DATA SECTION »

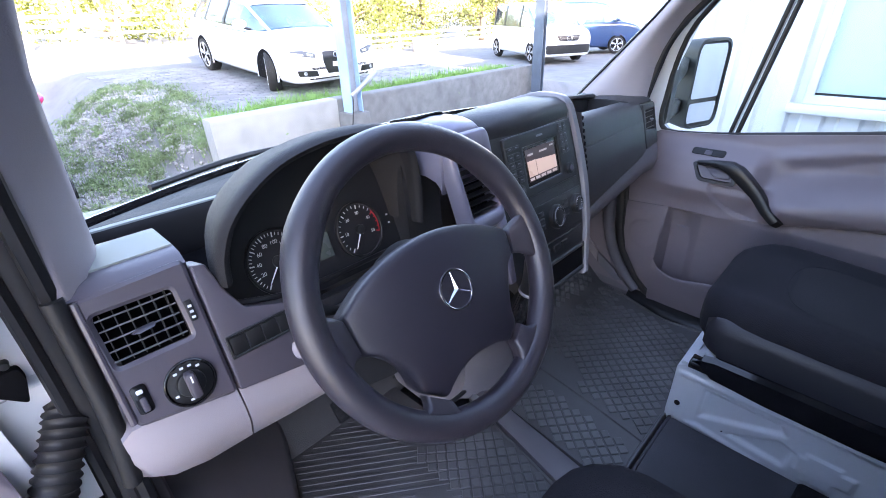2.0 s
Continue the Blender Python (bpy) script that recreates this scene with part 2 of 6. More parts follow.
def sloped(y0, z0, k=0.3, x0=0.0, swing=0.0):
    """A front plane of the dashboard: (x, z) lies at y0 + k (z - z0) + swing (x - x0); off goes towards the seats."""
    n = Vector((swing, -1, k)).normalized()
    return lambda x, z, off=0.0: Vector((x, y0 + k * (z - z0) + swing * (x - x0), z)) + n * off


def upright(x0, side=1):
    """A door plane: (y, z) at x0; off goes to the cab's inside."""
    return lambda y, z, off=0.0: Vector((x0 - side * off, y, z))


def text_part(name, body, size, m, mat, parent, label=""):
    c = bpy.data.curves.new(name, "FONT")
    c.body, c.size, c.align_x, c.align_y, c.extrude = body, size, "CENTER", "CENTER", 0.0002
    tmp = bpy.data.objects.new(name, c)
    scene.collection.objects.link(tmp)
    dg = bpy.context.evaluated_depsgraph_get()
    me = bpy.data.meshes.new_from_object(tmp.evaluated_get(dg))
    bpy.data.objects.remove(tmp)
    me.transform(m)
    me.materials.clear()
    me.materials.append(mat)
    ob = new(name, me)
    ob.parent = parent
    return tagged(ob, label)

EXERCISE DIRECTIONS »
All of the lines above should be printed exactly, minus the pictures.

FULL SOLUTION »
2.0 s
Continue the Blender Python (bpy) script that recreates this scene with part 2 of 6. More parts follow.
def sloped(y0, z0, k=0.3, x0=0.0, swing=0.0):
    """A front plane of the dashboard: (x, z) lies at y0 + k (z - z0) + swing (x - x0); off goes towards the seats."""
    n = Vector((swing, -1, k)).normalized()
    return lambda x, z, off=0.0: Vector((x, y0 + k * (z - z0) + swing * (x - x0), z)) + n * off


def upright(x0, side=1):
    """A door plane: (y, z) at x0; off goes to the cab's inside."""
    return lambda y, z, off=0.0: Vector((x0 - side * off, y, z))


def text_part(name, body, size, m, mat, parent, label=""):
    c = bpy.data.curves.new(name, "FONT")
    c.body, c.size, c.align_x, c.align_y, c.extrude = body, size, "CENTER", "CENTER", 0.0002
    tmp = bpy.data.objects.new(name, c)
    scene.collection.objects.link(tmp)
    dg = bpy.context.evaluated_depsgraph_get()
    me = bpy.data.meshes.new_from_object(tmp.evaluated_get(dg))
    bpy.data.objects.remove(tmp)
    me.transform(m)
    me.materials.clear()
    me.materials.append(mat)
    ob = new(name, me)
    ob.parent = parent
    return tagged(ob, label)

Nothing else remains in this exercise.